#### Supplied information

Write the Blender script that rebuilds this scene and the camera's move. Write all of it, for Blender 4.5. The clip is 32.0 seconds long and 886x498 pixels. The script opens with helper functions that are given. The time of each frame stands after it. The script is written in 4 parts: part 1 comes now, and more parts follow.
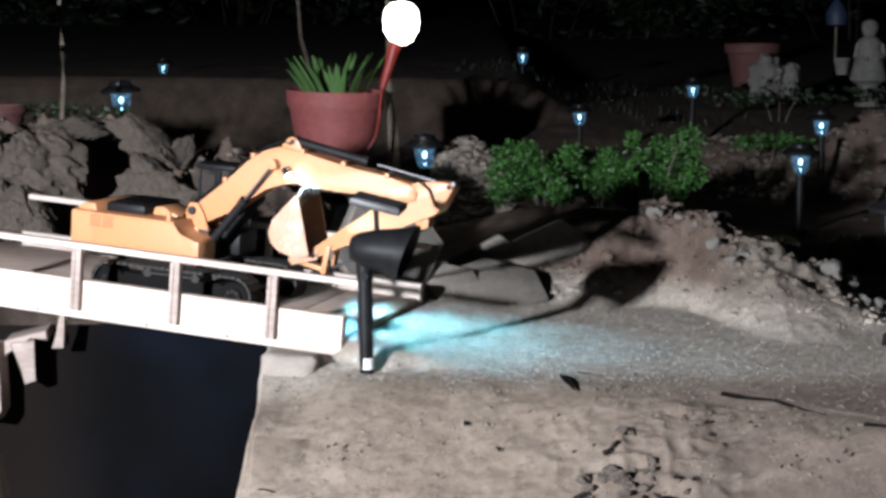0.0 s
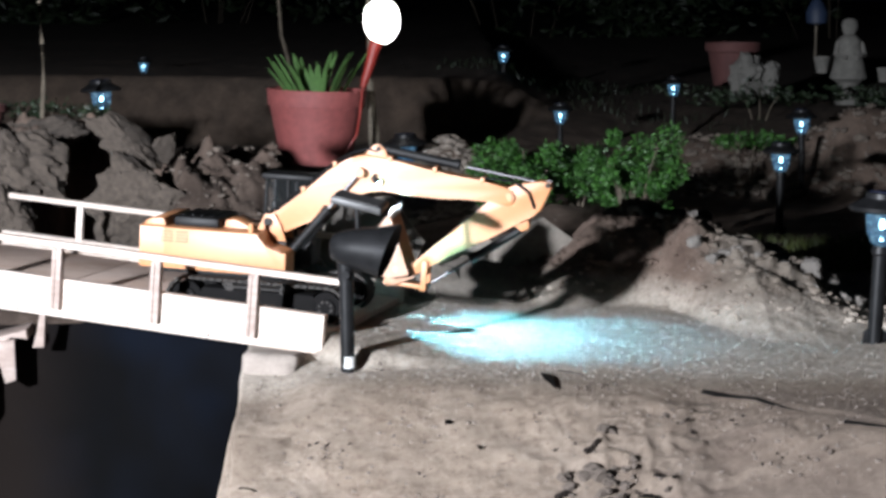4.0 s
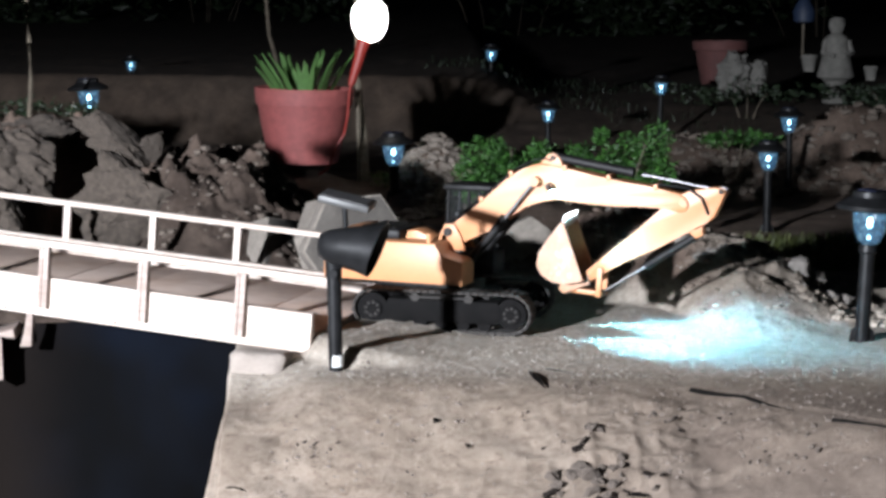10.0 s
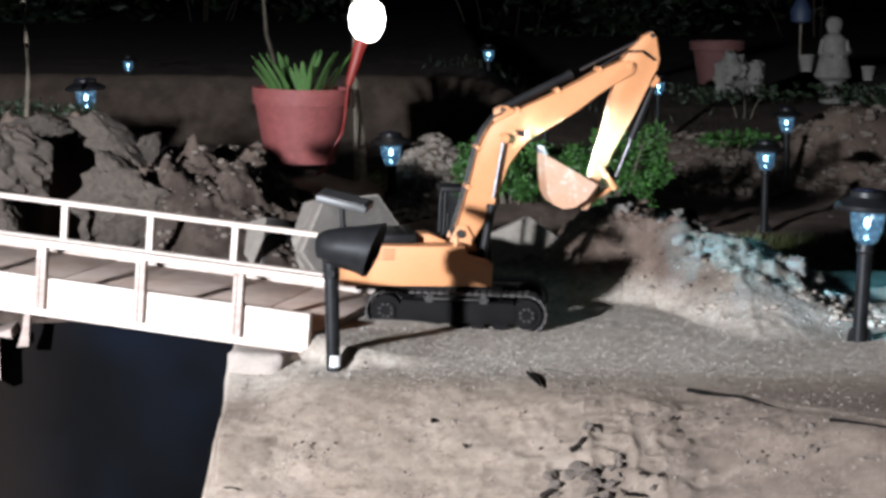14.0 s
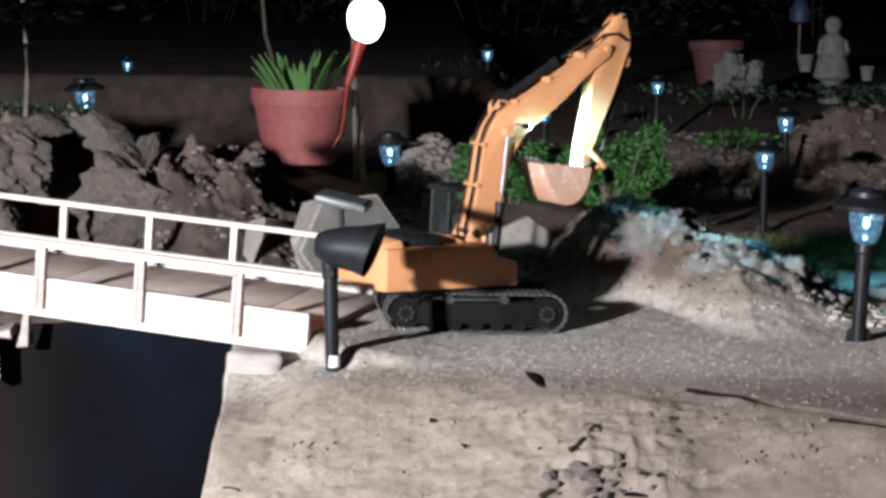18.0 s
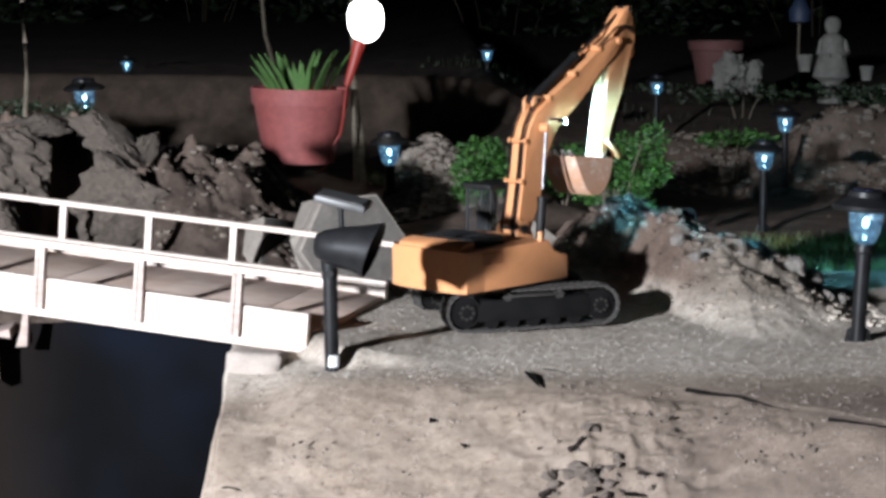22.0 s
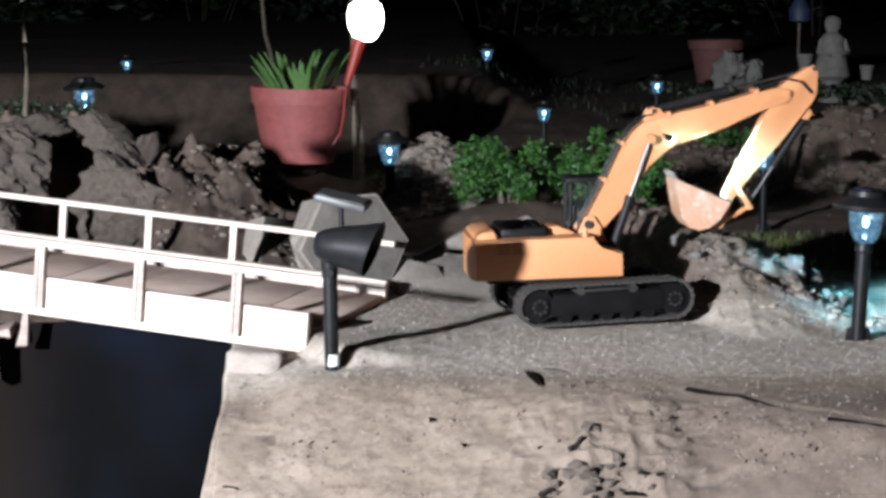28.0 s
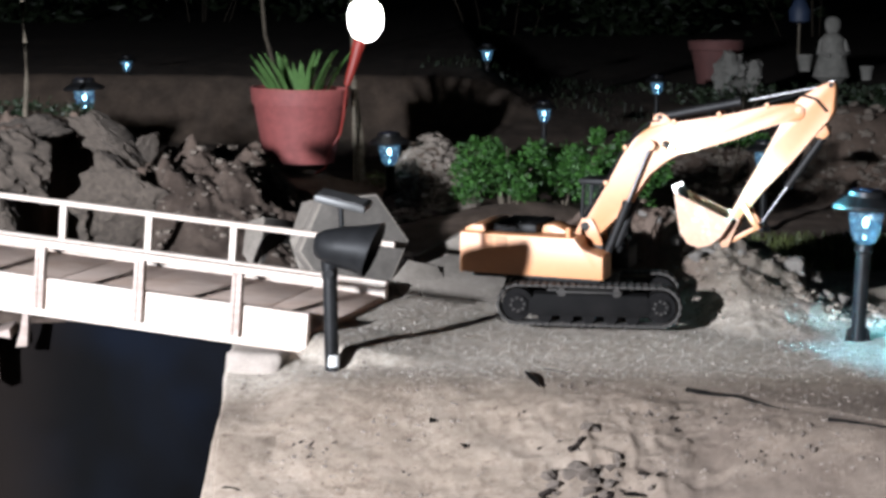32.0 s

########

Repeat the lines above exactly, and keep every picture out.

Write the Blender script that rebuilds this scene and the camera's move. Write all of it, for Blender 4.5. The clip is 32.0 seconds long and 886x498 pixels. The script opens with helper functions that are given. The time of each frame stands after it. The script is written in 4 parts: part 1 comes now, and more parts follow.
0.0 s
4.0 s
10.0 s
14.0 s
18.0 s
22.0 s
28.0 s
32.0 s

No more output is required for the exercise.